> **Information provided**:
========================================
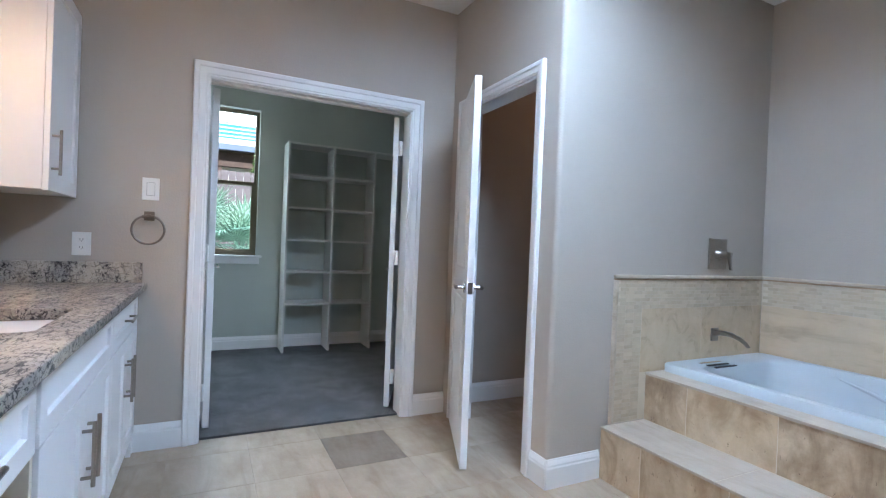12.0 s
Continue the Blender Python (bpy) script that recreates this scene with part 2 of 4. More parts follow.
# ---- mesh helpers ----
def finish(name, bm, mat, smooth=False):
    bmesh.ops.recalc_face_normals(bm, faces=bm.faces[:])
    me = bpy.data.meshes.new(name)
    bm.to_mesh(me)
    bm.free()
    if mat:
        me.materials.append(mat)
    if smooth:
        me.polygons.foreach_set("use_smooth", [True] * len(me.polygons))
        me.set_sharp_from_angle(angle=radians(38))
    return me


def structure(name, bm, mat, label="", category=""):
    return tagged(new(name, finish(name, bm, mat)), label, category, kind="structure")


def thing(name, label, category, at=(0, 0, 0), group=""):
    ob = new(name)
    ob.empty_display_size = 0.05
    ob.location = at
    return tagged(ob, label, category, group)


def part(name, bm, mat, parent, label="", smooth=False):
    """One mesh, built in world metres, as a part of a thing or of a part."""
    ob = new(name, finish(name, bm, mat, smooth))
    ob.parent = parent
    base = parent.location.copy()
    up = parent.parent
    while up:
        base += up.location
        up = up.parent
    ob.data.transform(Matrix.Translation(-base))
    return tagged(ob, label)


def box(bm, x0, x1, y0, y1, z0, z1, bevel=0.0, seg=2):
    r = bmesh.ops.create_cube(bm, size=1)
    vs = r["verts"]
    for v in vs:
        v.co = Vector((x0 + (v.co.x + 0.5) * (x1 - x0), y0 + (v.co.y + 0.5) * (y1 - y0), z0 + (v.co.z + 0.5) * (z1 - z0)))
    if bevel:
        es = list({e for v in vs for e in v.link_edges})
        bmesh.ops.bevel(bm, geom=es, offset=bevel, segments=seg, affect="EDGES", profile=0.5)
    return bm


def B(*a, **k):
    return box(bmesh.new(), *a, **k)


def ring_loft(bm, rings, cap_start=True, cap_end=True, closed=True):
    """Skin over rings of points, each with the same count."""
    vs = [[bm.verts.new(p) for p in r] for r in rings]
    n = len(rings[0])
    for a, b in zip(vs, vs[1:]):
        for k in range(n if closed else n - 1):
            bm.faces.new((a[k], a[(k + 1) % n], b[(k + 1) % n], b[k]))
    if cap_start:
        bm.faces.new(vs[0][::-1])
    if cap_end:
        bm.faces.new(vs[-1])
    return bm


def tube(bm, pts, r, seg=10, flat=1.0):
    """A round bar along points; r may be one radius or one for each point."""
    pts = [Vector(p) for p in pts]
    rr = r if isinstance(r, (list, tuple)) else [r] * len(pts)
    rings = []
    up = None
    for k, p in enumerate(pts):
        d = (pts[min(k + 1, len(pts) - 1)] - pts[max(k - 1, 0)]).normalized()
        if up is None:
            up = Vector((0, 0, 1)) if abs(d.z) < 0.9 else Vector((1, 0, 0))
        s = d.cross(up).normalized()
        u = s.cross(d).normalized()
        up = u
        rings.append([p + (s * math.cos(a) + u * flat * math.sin(a)) * rr[k] for a in (2 * math.pi * j / seg for j in range(seg))])
    return ring_loft(bm, rings)


def loft_rect(bm, secs, round_=0.25):
    """Sections (centre, half-width vector, half-height vector), octagonal with cut corners."""
    rings = []
    for c, w, h in secs:
        c, w, h = Vector(c), Vector(w), Vector(h)
        k = 1 - round_
        rings.append([c + w * a + h * b for a, b in ((1, -k), (1, k), (k, 1), (-k, 1), (-1, k), (-1, -k), (-k, -1), (k, -1))])
    return ring_loft(bm, rings)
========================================
> **Task**: Return nothing but the lines running from the start of the data to the line with "return box(bmesh.new(), *a, **k)", please, both ends included and no pictures.

> **Answer to the problem**:
12.0 s
Continue the Blender Python (bpy) script that recreates this scene with part 2 of 4. More parts follow.
# ---- mesh helpers ----
def finish(name, bm, mat, smooth=False):
    bmesh.ops.recalc_face_normals(bm, faces=bm.faces[:])
    me = bpy.data.meshes.new(name)
    bm.to_mesh(me)
    bm.free()
    if mat:
        me.materials.append(mat)
    if smooth:
        me.polygons.foreach_set("use_smooth", [True] * len(me.polygons))
        me.set_sharp_from_angle(angle=radians(38))
    return me


def structure(name, bm, mat, label="", category=""):
    return tagged(new(name, finish(name, bm, mat)), label, category, kind="structure")


def thing(name, label, category, at=(0, 0, 0), group=""):
    ob = new(name)
    ob.empty_display_size = 0.05
    ob.location = at
    return tagged(ob, label, category, group)


def part(name, bm, mat, parent, label="", smooth=False):
    """One mesh, built in world metres, as a part of a thing or of a part."""
    ob = new(name, finish(name, bm, mat, smooth))
    ob.parent = parent
    base = parent.location.copy()
    up = parent.parent
    while up:
        base += up.location
        up = up.parent
    ob.data.transform(Matrix.Translation(-base))
    return tagged(ob, label)


def box(bm, x0, x1, y0, y1, z0, z1, bevel=0.0, seg=2):
    r = bmesh.ops.create_cube(bm, size=1)
    vs = r["verts"]
    for v in vs:
        v.co = Vector((x0 + (v.co.x + 0.5) * (x1 - x0), y0 + (v.co.y + 0.5) * (y1 - y0), z0 + (v.co.z + 0.5) * (z1 - z0)))
    if bevel:
        es = list({e for v in vs for e in v.link_edges})
        bmesh.ops.bevel(bm, geom=es, offset=bevel, segments=seg, affect="EDGES", profile=0.5)
    return bm


def B(*a, **k):
    return box(bmesh.new(), *a, **k)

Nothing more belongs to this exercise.